Website classification
A compilation of the results of the two Ridge algorithms, and two versions of the Passive Aggressive algorithm, whose performance has been confirmed experimentally.
The results of the two Ridge algorithms, and two versions of the Passive Aggressive algorithm, whose performance has been confirmed experimentally
The listed algorithms return the best results when comparing them with other available classifiers. The algorithms are configurable, which means that we can increase their effectiveness, but this has to do with longer classification times.
The purpose of implementing the Ridge and Passive Aggressive algorithms, along with their comparison, is to visualize the classification problem with an indication of problem websites for which the algorithms did not return the same results. This allows for the continuous expansion of category databases with more keywords using artificial intelligence and detailed security analysis.

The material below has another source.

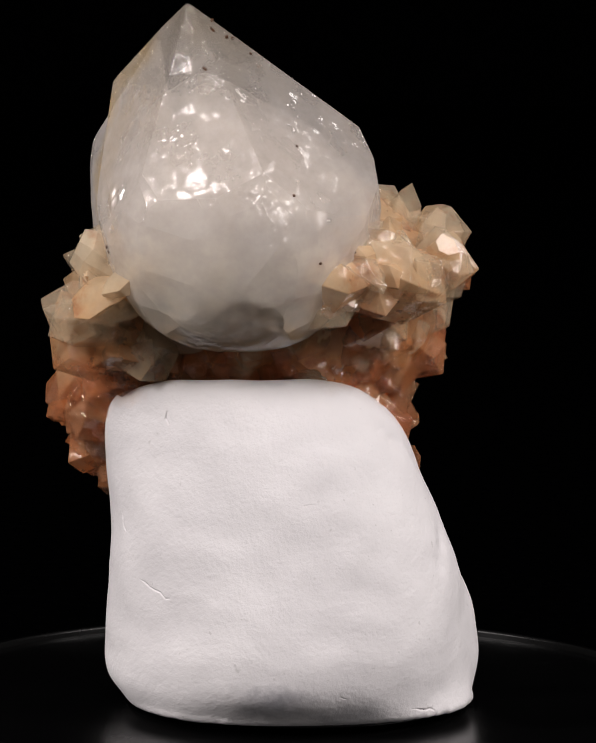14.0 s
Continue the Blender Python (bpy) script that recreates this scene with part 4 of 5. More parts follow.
crystal(17.1, 16.3, 59.9, 0.49, 0.87, 0.07, 3.5, 8.0, 44744, AMBER, 0.56)
crystal(0.9, -19.9, 86.5, 0.14, -0.54, 0.83, 5.0, 11.5, 84642, AMBER, 0.54)
crystal(-26.3, 4.0, 23.0, -0.83, 0.53, -0.18, 4.4, 10.2, 20683, AMBER, 0.42)
crystal(21.1, -27.7, 78.7, 0.28, -0.38, 0.88, 6.6, 15.1, 6161, AMBER, 0.77)
crystal(13.5, -19.2, 86.2, 0.04, -0.16, 0.99, 5.3, 12.1, 68996, AMBER, 0.67)
crystal(-0.4, -29.1, 67.1, 0.11, -0.77, 0.63, 6.3, 14.6, 91779, AMBER, 0.74)
crystal(-21.1, 1.2, 55.6, -0.45, -0.09, 0.89, 3.3, 7.6, 72468, AMBER, 0.59)
crystal(17.0, -10.2, 38.5, 0.93, 0.18, -0.32, 3.5, 8.1, 79834, AMBER, 0.63)
crystal(-10.8, 14.4, 46.4, -0.48, 0.83, 0.28, 4.0, 9.2, 29660, AMBER, 0.58)
crystal(-22.2, -11.5, 39.9, -0.35, -0.77, 0.54, 3.9, 8.9, 12451, AMBER, 0.70)
crystal(-0.2, 19.8, 46.8, -0.59, 0.76, -0.27, 3.9, 9.0, 63235, AMBER, 0.76)
crystal(-27.6, 1.2, 49.8, -0.75, 0.15, 0.65, 3.0, 6.9, 74601, AMBER, 0.76)
crystal(-24.2, 7.7, 36.9, -0.40, 0.91, -0.13, 3.6, 8.2, 81728, AMBER, 0.66)
crystal(34.8, -18.0, 84.9, 0.46, 0.16, 1.00, 5.9, 11.0, 12305, AMBER, 0.35)
crystal(21.4, -35.1, 57.4, 0.78, -0.44, 0.45, 3.5, 8.1, 6332, AMBER, 0.49)
crystal(-11.8, -24.7, 45.6, -0.70, -0.68, -0.23, 4.0, 9.1, 44919, AMBER, 0.70)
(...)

Website classification – algorithms for classifying websites
There are many classification algorithms based on probability calculus. Each algorithm approaches this issue differently, which means that a given website may return different categories for different algorithms. The result of the algorithms is based on the input data, which are the words found on your website. The biggest difficulty with this type of issue is the huge variety of websites and the arbitrariness of web developers in creating them. The algorithm works reliably in a situation where the website has a lot of text that is contained in a specific area. In a situation where the website being analyzed has little text, in addition to being contained in multiple categories, the algorithm may misclassify the website. In order to maximize the chances of the classifier working correctly, functionality was implemented, such as going through sub-pages when there is not enough text for the main page. Functionality was also implemented for returning the three most likely categories instead of one.
Website results
The classifier analyzes URLs based on text for different algorithms, it is worthwhile to visualize the results by creating a graph to easily illustrate them. It is also important to achieve the shortest possible classification time. For commercial solutions, it is crucial to find a balance between the running time of the algorithm and its efficiency. For the purpose of the test, a modified Passive Aggressive algorithm was implemented (marked in yellow in the chart), which in practice achieves slightly better results than the unmodified algorithm, but takes more than five times longer to classify a page.
For example:
- Classification time for a page containing 1008 words
- Ridge Algorithm = 0.1589s
- Passive Aggressive Algorithm = 0.1709s
- Passive Aggressive Algorithm Upgraded = 1.0734s
From a commercial point of view and working with hundreds of thousands of websites, any reduction, even the smallest reduction in classification time, positively affects the functioning of your business on a monthly or quarterly basis. A great advantage is the configurability of parameters. Their setting is determined by the available computing power. With its increase, not only the number of classified pages can improve, but also the efficiency of classification. This is also an opportunity for even more effective management, which has a real impact on the security of a website on the Internet.
The Passive Aggressive and Ridge algorithms for website classification are ssl-certified and protect against accidental data leakage.